Gerhard Scheit erkundet das Verhältnis des Islam, insbesondere der iranischen Revolution, zum bürgerlichen Staats- und Souveränitätskonzept. Seine Grundthese besteht darin, die islamische Herrschaft als Totalitarismus im Sinne Franz Neumanns zu bestimmen: theokratisch legitimierte Polykratie und „reale Dissoziation des Gewaltmonopols“ bis hin zum „permanente[n] Ausnahmezustand“ (S. 194). Das an kapitalistischer Individualisierung hängende Prinzip individueller Rechtsgleichheit sei, obwohl auch in der islamischen Welt der Kapitalismus Einzug gehalten habe, ein Fremdkörper in dessen Konzept despotischer Herrschaftsorganisation ohne reales Gewaltmonopol (S. 195). Die sich auch im Iran permanent reproduzierenden individualisierenden Effekte moderner Vergesellschaftung würden nicht eingestanden und projektiv anhand von Feindbildern, die das Übel verkörpern sollen (USA, Israel, der Westen), bekämpft. Etwas holzschnittartig fallen dabei Scheits Gegenüberstellungen von christlich-politischer Tradition und Islam sowie der verkürzte Bezug auf Hobbes als Theoretiker individualistisch-rationaler Souveränitätskonstruktion aus. Dass auch bei Hobbes hinter dem vermeintlich zu schützenden Individuum und dessen Eigentum die Akkumulationslogik des einzig wirklich geschützten automatischen Subjekts Kapital steckt, wird zwar angedeutet (S. 182), ohne aber die Konsequenzen daraus zu ziehen und die fundamentale Ambivalenz des modernen Souveränitätskonzepts zu thematisieren. Damit entsteht – vielleicht unbeabsichtigt – ein idealisierender Effekt, der aber im Kampf gegen die regressiven ‚antisouveränen‘ Tendenzen möglicherweise gar nicht ungern gesehen wird.
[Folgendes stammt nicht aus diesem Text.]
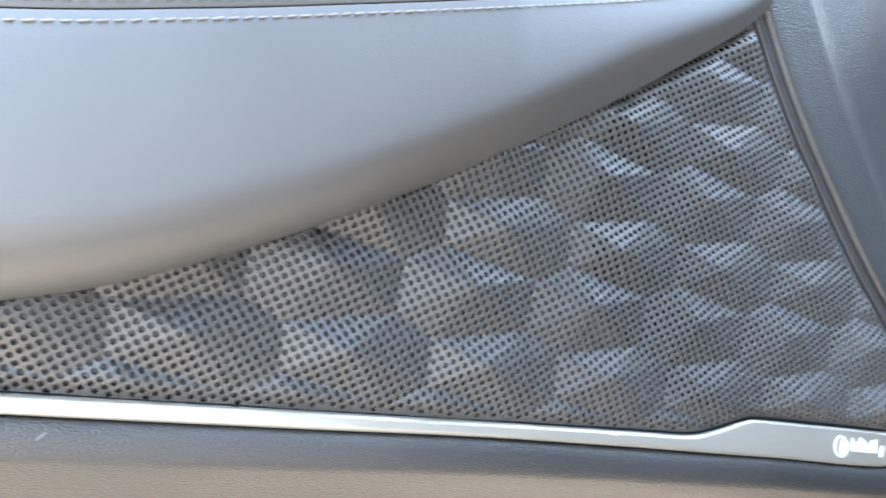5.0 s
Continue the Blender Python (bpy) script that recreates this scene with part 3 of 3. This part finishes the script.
bolt = part("bolt_flange", bolt_disc(0.003, -0.0055, 0.0128, 0.0120, 0.0008), STEEL, body, "round steel bolt flange")
part("bolt_groove", bolt_disc(-0.0050, -0.0062, 0.0100, 0.0100, 0.0), BLACK, bolt, "dark groove round the bolt head")
part("bolt_head", bolt_disc(-0.005, -0.0125, 0.0080, 0.0070, 0.0010), STEEL, bolt, "round steel bolt head")
part("bolt_socket", rod(at(BOLT_S, BOLT_Z, -0.0120), at(BOLT_S, BOLT_Z, -0.0128), 0.0034, 0.0034, 6), BLACK, bolt, "dark hexagonal socket")

# open slot over the kick panel
slot = [at(a, b, d) for d in (0.004, -0.0048) for a, b in ((0.130, 0.4305), (0.157, 0.4325), (0.157, 0.4365), (0.130, 0.4345))]
mesh_object("panel_slot", slot, [(0, 1, 2, 3), (7, 6, 5, 4), (0, 4, 5, 1), (1, 5, 6, 2), (2, 6, 7, 3), (3, 7, 4, 0)], BLACK, body, "dark slot over the kick panel", smooth=False)

# plain unseen shell that closes the car: floor, roof, far side, front wall, rear side
def slab(name, s0, s1, d0, d1, z0, z1, mat, label=""):
    bm = bmesh.new()
    c = [at(s, z, d) for z in (z0, z1) for s, d in ((s0, d0), (s1, d0), (s1, d1), (s0, d1))]
    v = [bm.verts.new(p) for p in c]
    for f in ((3, 2, 1, 0), (4, 5, 6, 7), (0, 1, 5, 4), (1, 2, 6, 5), (2, 3, 7, 6), (3, 0, 4, 7)):
        bm.faces.new([v[i] for i in f])
    return part(name, bm, mat, body, label, smooth=False)


slab("cabin_floor", -0.02, 1.70, -2.6, 0.70, 0.25, 0.29, CARPET, "black carpeted floor")
# out of view; the pale underside is there to brighten the upper door card
slab("roof", 0.05, 1.70, -2.6, -0.50, 1.60, 1.66, HEADLINER, "unseen car roof with a pale headliner to bounce light")
slab("far_side", 1.66, 1.72, -2.6, 0.70, 0.05, 0.98, CABIN, "far side of the cabin")
slab("far_pillar", 1.66, 1.72, -1.20, -1.08, 0.98, 1.60, CABIN, "middle pillar of the far side")
slab("far_pillar", 1.66, 1.72, -2.6, -2.10, 0.98, 1.60, CABIN, "rear pillar of the far side")
slab("far_header", 1.66, 1.72, -2.10, -0.50, 1.50, 1.60, CABIN, "roof rail of the far side")
# out of view; blocks the sky light that would cross the cabin
slab("far_window", 1.67, 1.69, -2.10, -0.50, 0.98, 1.50, BLACK, "unseen black pane keeping sky light out of the far side")
slab("front_wall", 0.10, 1.66, 0.25, 0.30, 0.29, 1.10, CABIN, "wall under the dashboard")
slab("rear_wall", 0.05, 1.66, -2.6, -2.55, 0.29, 1.60, CABIN, "rear wall of the cabin")
slab("dash_top", 0.16, 1.66, -0.30, 0.60, 0.96, 1.00, CABIN, "dashboard top")
slab("rear_side", -0.04, 0.04, -2.6, -1.10, 0.0, 0.98, PAINT, "silver rear side of the body")
# out of view; a dark pane added for the door trim to reflect
slab("rear_window", -0.02, 0.03, -2.6, -1.10, 0.98, 1.60, BLACK, "unseen black pane over the rear side, added to darken reflections")
slab("fender", -0.13, -0.045, 0.09, 1.10, 0.0, 0.98, PAINT, "silver front fender")

for c in car.children:
    c.matrix_parent_inverse = Matrix.Translation(car.location).inverted()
Auch das Verhältnis von Souveränität zu Revolution und Ausnahmezustand ist Thema des Bandes: Ulrich Thiele bemüht die kontraktualistische Philosophie des Als ob, um im per definitionem außerlegalen Wechsel der gesetzgebenden Gewalt eine „überpositivrechtliche Legitimationsbasis“ (S. 106) zu finden, besser: zurechtzukonstruieren, während M. Lemke den Ausnahmezustand am Beispiel der römischen Diktatoren und der Ausrufung des Staatsnotstands im Frankreich des Jahres 2005/6 analysiert. Er konzentriert sich dabei allerdings auf die von Carl Schmitt so genannte ‚kommissarische Diktatur‘, die „normierte Normsuspendierung“ (S. 92), und deren Legitimationsmuster, Mittel und Akteure.
Der vorliegende Band kann als – auch zu Widerspruch herausfordernder – anregender Beitrag zur ideengeschichtlichen Klärung des Souveränitätsbegriffs und zur Gegenwartsdiagnose des Phänomens staatlicher Souveränität begriffen werden.